VPZ, a first-in-class potassium-competitive blocker, is structurally stable, activated even in gastric acid, and absorbed rapidly and reaches maximum plasma concentration at 1.5–2.0 hours after single oral administration [18–20]. It is highly concentrated in the acidic canaliculi of the gastric parietal cells, exerting an acid-suppressive effect for longer than 24 hours [18, 19]. Accordingly, VPZ raises the gastric pH levels above 4.0 as early as 4 hours after single administration and maintains them for more than 24 hours . Indeed, the acid-inhibiting potency is approximately 350 times greater than LPZ . Since the most suitable gastric pH for antibiotics is around 6, the strong, immediate, and persistent effect of VPZ likely contributes to higher eradication rate compared with PPI.
Another possible advantage of VPZ is that it is not metabolized through CYP2C19. PPI is mainly metabolized by CYP2C19 and its gene polymorphism can affect PPI elimination from the body. Furuta et al. reported that the patients carrying CYP2C19 genotype associated with rapid extensive PPI metabolizers had lower eradication success rate after PPI/AMX/CLR therapy compared with poor metabolizers . The frequency of CYP2C19 genotype of rapid extensive metabolizers is reported to be approximately 30% of Asians and 80% of Caucasian, respectively . Therefore, VPZ-based therapy is also useful for PPI rapid extensive metabolizers.
CLR-containing triple therapy for 7 to 14 days is a standard first-line regimen in Asia , but the eradication rate has fallen below 80% in many Asian countries , which is consistent with the results of the present study that the eradication rate of PPI/AMX/CLR therapy was as low as 70%. Reduced eradication rate of traditional PPI/AMX/CLR is presumably due to insufficient bacteria-killing effect of CLR. Indeed, CLR-insensitive rate was higher than 15% in several Asian countries, such as Japan, China, and India . Greater eradication rate in VPZ/AMX/CLR compared with PPI/AMX/CLR suggests that VPZ enhances the antibacterial effect of CLR.

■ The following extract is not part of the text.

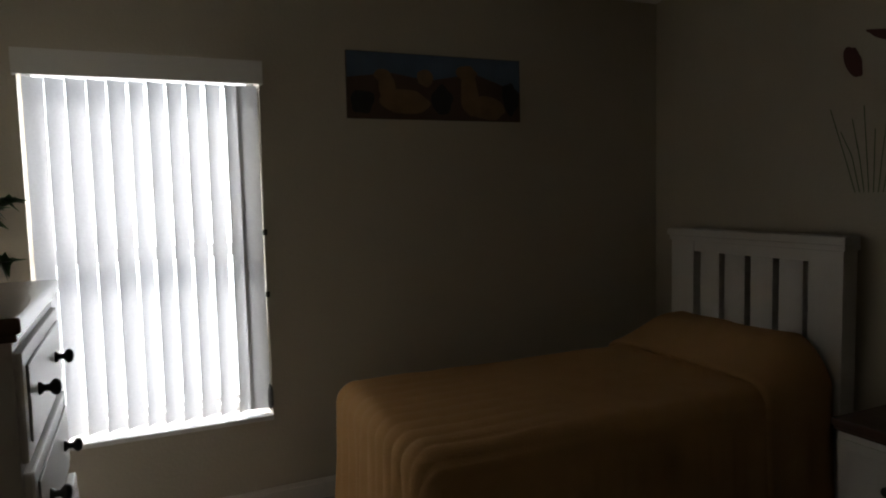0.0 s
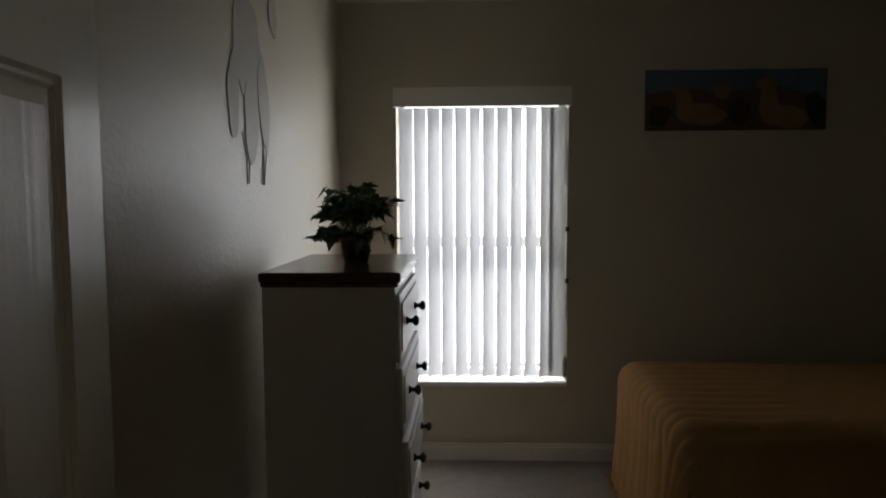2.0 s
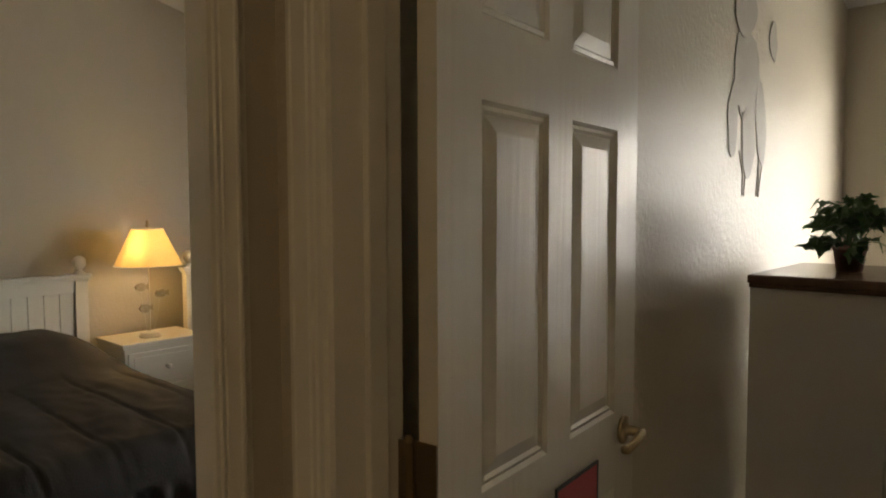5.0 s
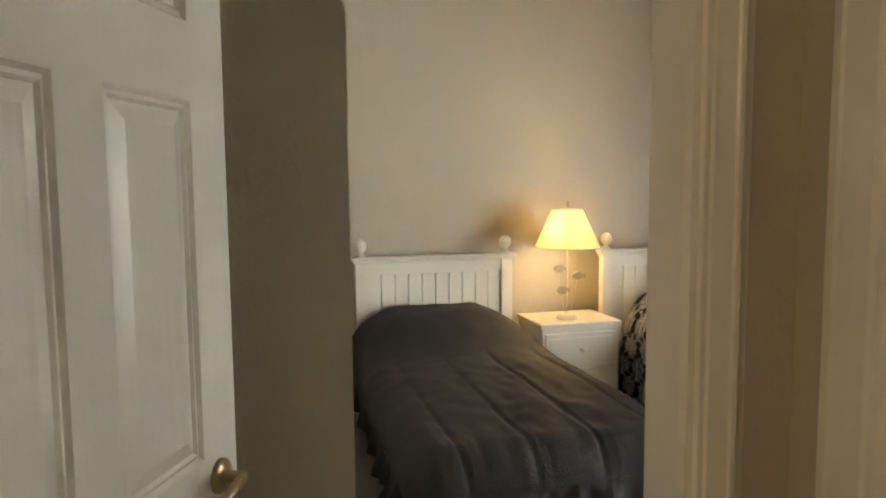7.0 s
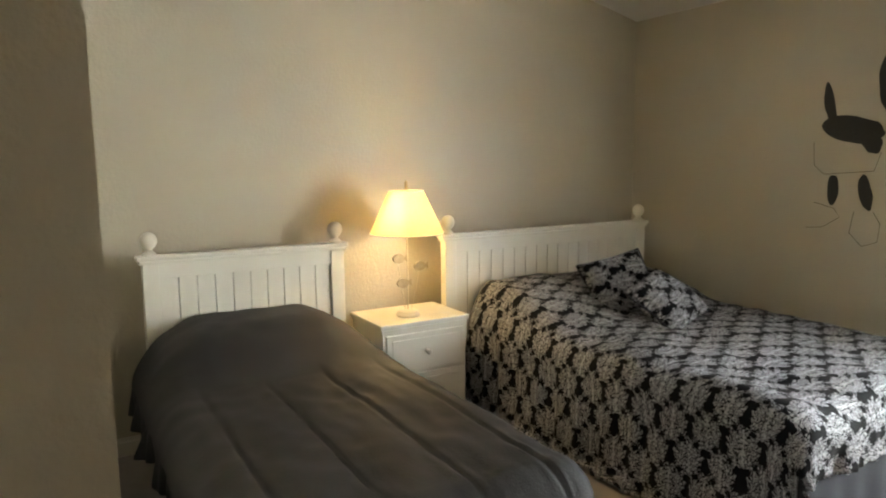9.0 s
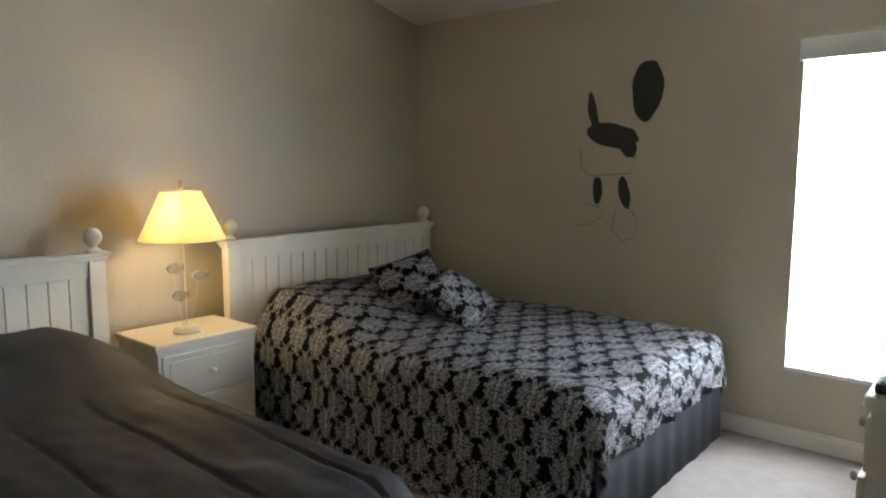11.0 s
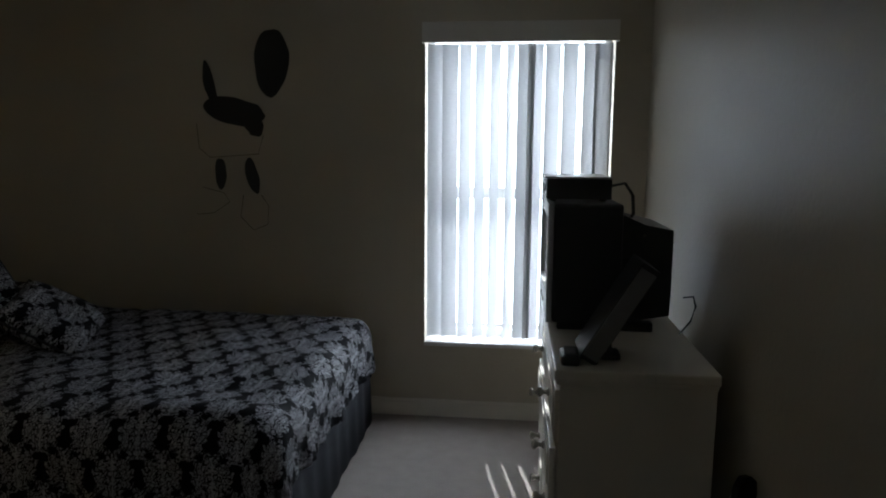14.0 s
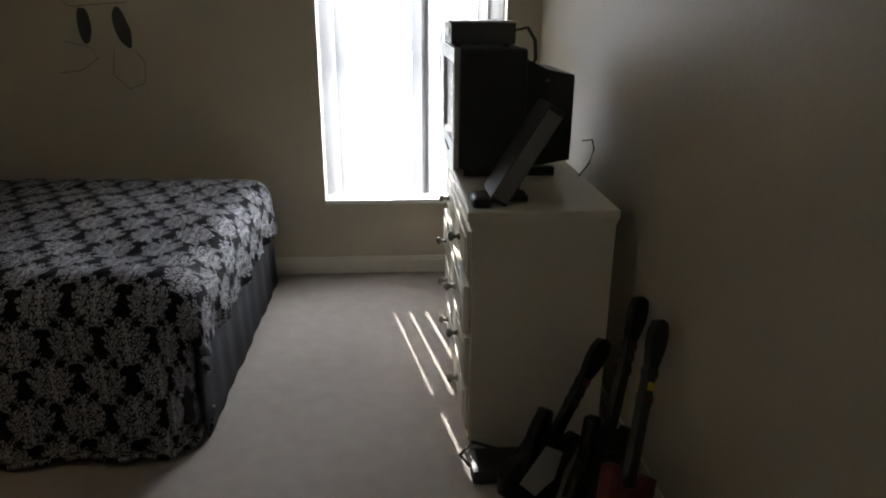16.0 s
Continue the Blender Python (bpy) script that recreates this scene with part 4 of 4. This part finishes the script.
# twin bed
bed2 = thing("bed", (-3.25, 0.40, 0), "twin bed with a cream panelled headboard and a charcoal comforter", "bed")
OFF = Matrix.Translation((3.25, -0.40, 0))
panelled_headboard(bed2, -0.12, 0.932, HF, HB, 1.055)
X0, X1, Y0, Y1, Z = HF, -2.20, -0.19, 0.96, 0.585
moved(part("mattress", box(X0, X1 - 0.11, Y0 + 0.17, Y1 - 0.13, 0.30, Z - 0.09, 0.04), M_MATTRESS, bed2), OFF)
moved(part("box_spring", box(X0, X1 - 0.06, Y0 + 0.14, Y1 - 0.06, 0.09, 0.29, 0.02), M_SKIRT, bed2), OFF)


def channels(x, y, px, py, z, d):
    """Long stitched channels of a padded comforter."""
    k = min(1.0, max(0.0, (x - X0 - 0.62) / 0.25))
    wander = 0.03 * noise.noise(Vector((x * 1.6, y, 5.0)))
    t = (y - Y0 + 0.07 + wander) / 0.262
    near = abs(t - round(t)) * 0.262
    g = -0.013 * k * math.exp(-(near / 0.008) ** 2) + 0.002 * k * math.cos(2 * math.pi * (t - 0.5))
    wr = 0.006 * k * noise.noise(Vector((x * 4.5, y * 14, 2.2)))
    # puckers gathered at the stitching, deeper towards the foot
    foot = min(1.0, max(0.0, (x - X1 + 0.55) / 0.5))
    wr += 0.010 * foot * math.exp(-(near / 0.07) ** 2) * noise.noise(Vector((x * 9, y * 42, 6.0)))
    return z + g + wr, px, py


moved(cloth("comforter", drape(X0, X1, Y0, Y1, Z, (0, 0.50, 0.22, 0.36), 0.15, 0.011, (-4.0, -3.50, 0.16), 0.042, channels, 3.3, 0.012, dome=0.38), M_GREY, bed2, "charcoal padded comforter with stitched channels", 0.03), OFF)
for args in ((X0 + 0.1, X1 - 0.03, Y0 + 0.10, Y0 + 0.115), (X0 + 0.1, X1 - 0.03, Y1 - 0.035, Y1 - 0.02), (X1 - 0.045, X1 - 0.03, Y0 + 0.115, Y1 - 0.035)):
    moved(part("bed_skirt", box(*args, 0.015, 0.33), M_SKIRT, bed2), OFF)
for x in (X0 + 0.15, X1 - 0.2):
    for y in (Y0 + 0.2, Y1 - 0.12):
        moved(part("leg", box(x - 0.02, x + 0.02, y - 0.02, y + 0.02, 0, 0.095), M_KNOB, bed2), OFF)

# queen bed
bed3 = thing("bed", (-3.2, 2.42, 0), "queen bed with cream panelled headboard and black-white damask spread", "bed")
OFF = Matrix.Translation((3.2, -2.42, 0))
panelled_headboard(bed3, 1.558, 3.255, HF, HB, 1.055)
X0, X1, Y0, Y1, Z = HF, -2.10, 1.72, 3.24, 0.60
moved(part("mattress", box(X0, X1 - 0.09, Y0 + 0.09, Y1 - 0.09, 0.30, Z - 0.08, 0.04), M_MATTRESS, bed3), OFF)
moved(part("box_spring", box(X0, X1 - 0.05, Y0 + 0.05, Y1 - 0.05, 0.08, 0.29, 0.02), M_SKIRT, bed3), OFF)
moved(cloth("bedspread", drape(X0, X1, Y0, Y1, Z, (0, 0.22, 0.64, 0.12), 0.125, 0.020, (-4.0, -3.45, 0.15), 0.017, None, 7.7, 0.026, heap=(0.03, 0.24, 0.10)), M_DAMASK, bed3, "black and white damask bedspread", 0.014), OFF)
bm = bmesh.new()
n = 60
pts = [(X1 - 0.035 + 0.003 * math.sin(i * 0.9) + 0.003 * math.sin(i * 0.31), Y0 + 0.07 + (Y1 - Y0 - 0.11) * i / n) for i in range(n + 1)]
lo = [bm.verts.new((x + 0.012, y, 0.012)) for x, y in pts]
hi = [bm.verts.new((x, y, 0.44)) for x, y in pts]
for i in range(n):
    bm.faces.new((lo[i], lo[i + 1], hi[i + 1], hi[i]))
moved(cloth("bed_skirt", bm, M_SKIRT, bed3, "charcoal pleated bed skirt", 0.006), OFF)
for x in (X0 + 0.15, X1 - 0.2):
    for y in (Y0 + 0.14, Y1 - 0.14):
        moved(part("leg", box(x - 0.02, x + 0.02, y - 0.02, y + 0.02, 0, 0.085), M_KNOB, bed3), OFF)

for place, turn, size, seed in (((-3.72, 2.47, 0.755), (22, 48, -8), (0.38, 0.40, 0.16), 0.3), ((-3.40, 2.52, 0.695), (14, 34, 24), (0.38, 0.40, 0.15), 1.1)):
    cu = finish("throw_pillow", pillow_mesh(*size, seed), M_DAMASK, None, "", True)
    cu.matrix_world = pose(*place, *turn)
    tagged(cu, "small black and white damask cushion propped on the queen bed", "pillow", "damask cushions")
    part("piping", tube([(size[0] / 2 * (0.985 if abs(v) < 1 else 1) * u * (1 - 0.07 * (1 - abs(v)) * abs(u) ** 3), size[1] / 2 * v * (1 - 0.07 * (1 - abs(u)) * abs(v) ** 3), 0) for u, v in
                         [(-1 + k / 5, -1) for k in range(10)] + [(1, -1 + k / 5) for k in range(10)] + [(1 - k / 5, 1) for k in range(10)] + [(-1, 1 - k / 5) for k in range(11)]], 0.006, 6), M_SKIRT, cu, "plain dark piped edge")

# nightstand and lamp between the beds
chest("nightstand", (-4.0, 1.296, 0), 90, 0.43, 0.56, 0.619, 2, M_CREAM, M_CREAM, M_CREAM, "cream bedside cabinet with two drawers and round knobs", "nightstand", -1, top=0.026, foot=0.09)
table_lamp((-4.16, 1.262, 0.619), LAMP2, M_CREAM, "lit lamp with a cream shade and little ivory fish ornaments", True)

# ---- television dresser ----
D2 = chest("dresser", (-1.262, 2.12, 0), 87, 0.455, 0.95, 0.838, 4, M_CREAM, M_CREAM, M_NICKEL, "low cream dresser with satin knobs under the television", "dresser", 0.24, top=0.032, pulls={1: 0.012, 2: 0.004})
D2.matrix_world = pose(-1.262, 2.13, 0, 0, 0, -90) @ pose(0, 0, 0)
tv = thing("television", (-1.25, 2.34, 0.838), "old black tube television with a silver front on the dresser", "television")
bm = box(0.0, 0.225, -0.27, 0.27, 0.03, 0.435, 0.012)
part("cabinet", bm, M_PLASTIC, tv)
bm = bmesh.new()
sec = [(0.225, 0.04, 0.40, 0.255), (0.30, 0.04, 0.365, 0.235), (0.40, 0.05, 0.345, 0.20), (0.405, 0.12, 0.335, 0.19)]
loops = [[bm.verts.new((x, s * y, z)) for s, z in ((-1, a), (1, a), (1, b), (-1, b))] for x, a, b, y in sec]
for a, b in zip(loops, loops[1:]):
    for i in range(4):
        bm.faces.new((a[i], a[(i + 1) % 4], b[(i + 1) % 4], b[i]))
bm.faces.new(loops[0])
bm.faces.new(loops[-1])
part("rear_housing", bm, M_PLASTIC, tv)
bm = bmesh.new()
for a in ((-0.27, 0.27, 0.03, 0.115), (-0.27, 0.27, 0.385, 0.435), (-0.27, -0.235, 0.115, 0.385), (0.235, 0.27, 0.115, 0.385)):
    add_box(bm, -0.022, -0.001, a[0], a[1], a[2], a[3], 0.004)
part("bezel", bm, M_SILVER, tv, "silver front frame")
part("screen", box(-0.013, -0.002, -0.234, 0.234, 0.116, 0.384, 0.003), M_SCREEN, tv, "dark glass tube")
for i in range(5):
    part("button", lathe([(0.006, 0), (0.006, 0.004)], 8, Matrix.Translation((-0.022, -0.08 + 0.04 * i, 0.07)) @ pose(0, 0, 0, 0, -90)), M_KNOB, tv)
for y in (-0.22, 0.22):
    part("foot", box(0.02, 0.34, y - 0.02, y + 0.02, 0, 0.032, 0.004), M_PLASTIC, tv)
part("screw", lathe([(0.006, 0), (0.006, 0.002)], 8, Matrix.Translation((0.30, -0.237, 0.33)) @ pose(0, 0, 0, 90)), M_NICKEL, tv)

deck = thing("video_player", (-1.17, 2.33, 1.273), "black video player on top of the television", "video player")
part("case", box(-0.105, 0.115, -0.17, 0.17, 0.008, 0.078, 0.004), M_PLASTIC, deck)
part("lid", box(-0.112, 0.115, -0.174, 0.174, 0.078, 0.085, 0.002), M_SILVER, deck)
for y in (-0.13, 0.13):
    for x in (-0.08, 0.09):
        part("foot", lathe([(0.012, 0), (0.012, 0.009)], 10, Matrix.Translation((x, y, 0))), M_KNOB, deck)
part("slot", box(-0.108, -0.105, -0.1, 0.1, 0.035, 0.06), M_SCREEN, deck)
for k in range(2):
    part("cable", tube([(0.115, -0.10 + k * 0.03, 0.05), (0.17, -0.10 + k * 0.03, 0.062), (0.20, -0.09 + k * 0.03, 0.02), (0.205, -0.09 + k * 0.03, -0.045), (0.19, -0.08 + k * 0.03, -0.075)], 0.004, 6), M_CABLE, deck)

slab = thing("game_console", (-1.165, 1.80, 0.842), "slim black game console with a grey edge tilted on its stand", "game console")
m = pose(0, 0, 0.004, 0, 31)
bm = add_box(bmesh.new(), -0.028, 0.028, -0.085, 0.085, 0.0, 0.325, 0.004, m)
part("case", bm, M_PLASTIC, slab)
part("edge_strip", add_box(bmesh.new(), -0.024, 0.024, -0.0895, -0.0855, 0.012, 0.31, 0.0, m), M_GREYPLAST, slab, "grey front edge")
bm = add_box(bmesh.new(), -0.06, 0.10, -0.04, 0.04, -0.003, 0.014, 0.004)
add_box(bm, 0.06, 0.075, -0.03, 0.03, 0.014, 0.10, 0.003)
part("stand", bm, M_PLASTIC, slab)
box_ = thing("remote_control", (-1.215, 1.735, 0.838), "small rounded black controller on the dresser top", "remote control")
part("shell", box(-0.028, 0.028, -0.05, 0.05, 0.0, 0.032, 0.012), M_PLASTIC, box_)
part("keys", box(-0.016, 0.016, -0.03, 0.03, 0.0325, 0.035), M_GREYPLAST, box_)

lead = thing("power_lead", (-0.83, 2.12, 0.838), "thin black cable looped behind the television", "cable")
part("wire", tube([(0, -0.05, 0.004), (0.035, -0.05, 0.05), (0.05, -0.045, 0.10), (0.045, -0.03, 0.13), (0.02, 0, 0.12)], 0.003, 6), M_CABLE, lead)


# ---- toy guitars in the corner ----
def toy_guitar(base, top, body_mat, label, sticker, buttons):
    a, b = Vector(base), Vector(top)
    t = thing("toy_guitar", (0, 0, 0), label, "toy guitar", "toy guitars")
    zax = (b - a).normalized()
    xax = zax.cross(Vector((0.5, -0.85, 0.2))).normalized()
    yax = zax.cross(xax)
    rot = Matrix((xax, yax, zax)).transposed().to_4x4()
    t.matrix_world = Matrix.Translation(a) @ rot
    L = (b - a).length
    out = [(0, 0.0), (0.09, 0.005), (0.125, 0.05), (0.115, 0.11), (0.085, 0.15), (0.10, 0.20), (0.11, 0.265), (0.075, 0.27), (0.045, 0.225), (0.0, 0.235), (-0.045, 0.225), (-0.07, 0.29), (-0.105, 0.28), (-0.10, 0.20), (-0.085, 0.15), (-0.115, 0.11), (-0.125, 0.05), (-0.09, 0.005)]
    bm = add_plate(bmesh.new(), [(x * 0.9, z) for x, z in out], 0.04, Matrix.Translation((0, 0.02, 0)))
    bmesh.ops.bevel(bm, geom=list(bm.edges), offset=0.008, segments=2, affect="EDGES", profile=0.6)
    part("body", bm, body_mat, t, "", True)
    for s in (1, -1):
        pg = add_plate(bmesh.new(), [(-0.055, 0.06), (0.02, 0.05), (0.06, 0.12), (0.04, 0.2), (-0.03, 0.19)], 0.003, Matrix.Translation((0, 0.0235 if s > 0 else -0.0205, 0)))
        part("pickguard", pg, sticker, t, "pale pickguard")
    part("neck", box(-0.019, 0.019, -0.014, 0.011, 0.22, L - 0.09, 0.005), M_GUITAR, t)
    bm = add_plate(bmesh.new(), [(-0.020, L - 0.12), (0.020, L - 0.12), (0.034, L - 0.07), (0.036, L - 0.03), (0.026, L), (0.004, L + 0.008), (-0.018, L), (-0.030, L - 0.03), (-0.030, L - 0.07)], 0.022, Matrix.Translation((0, 0.008, 0)))
    part("headstock", bm, M_GUITAR, t)
    for i, mt in enumerate(buttons):
        for s in (-1, 1):
            part("fret_button", box(-0.015, 0.015, 0.012 if s > 0 else -0.02, 0.016 if s > 0 else -0.016, L - 0.15 - 0.035 * i, L - 0.128 - 0.035 * i, 0.001), mt, t)
    part("strum_bar", box(-0.008, 0.008, 0.024, 0.034, 0.09, 0.14, 0.002), M_GREYPLAST, t)
    return t


toy_guitar((-0.93, 1.33, 0.02), (-0.765, 1.55, 0.60), M_GUITAR, "black toy guitar standing against the wall in the corner", M_KNOB, (M_RED, M_KNOB, M_KNOB))
toy_guitar((-0.94, 1.10, 0.02), (-0.765, 1.395, 0.60), M_RED, "dark red toy guitar with coloured buttons leaning against the wall", M_ROPE, (M_KNOB, M_YELLOW, M_RED))
toy_guitar((-1.13, 1.37, 0.03), (-0.845, 1.60, 0.44), M_GUITAR, "black toy guitar with a white pickguard tipped against the dresser", M_ROPE, (M_RED, M_KNOB, M_KNOB))
bag = thing("toy_drum_pad", (-1.16, 1.56, 0.0), "small dark plastic toy lying on the carpet beside the dresser", "toy")
part("shell", box(-0.09, 0.10, -0.06, 0.07, 0.0, 0.055, 0.02), M_PLASTIC, bag)
part("strap", tube([(-0.09, 0, 0.03), (-0.12, 0.02, 0.06), (-0.08, 0.05, 0.085), (0.0, 0.03, 0.07)], 0.006, 6), M_CABLE, bag)

# ---- hall ----
# fixture out of view, added to throw warm light on the hall's door frames
hall_lamp = thing("added_ceiling_light", (1.0, -1.95, 2.45), "unseen round ceiling light added to brighten the hall", "ceiling light")
part("rim", lathe([(0.15, -0.02), (0.155, -0.01), (0.155, 0.0)], 28), M_BRASS, hall_lamp)
part("diffuser", lathe([(0.02, -0.09), (0.08, -0.08), (0.13, -0.05), (0.148, -0.021)], 28), glowing("frosted_glow", (1.0, 0.82, 0.6), 1.2), hall_lamp, "", True)
lamp_light("hall_fill_light", (1.0, -1.95, 2.30), HALL, (1.0, 0.80, 0.58), 0.12)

The limitation of this prospective trial was small number of the patients in a single medical center. Additionally, there were no significant differences in the incidence of adverse events between the both groups in the present study, but Suzuki et al. reported the incidence of skin rash was significantly higher in VPZ therapy . Further large-scale multicenter studies are needed to confirm the efficacy and safety of VPZ-based treatment.
In conclusion, VPZ-based regimen is safe and more efficacious than PPI-based regimen as a first-line H. pylori eradication therapy. VPZ may be a key agent to improve H. pylori eradication rate and prevent gastric cancer.
The authors have no conflict of interests to disclose.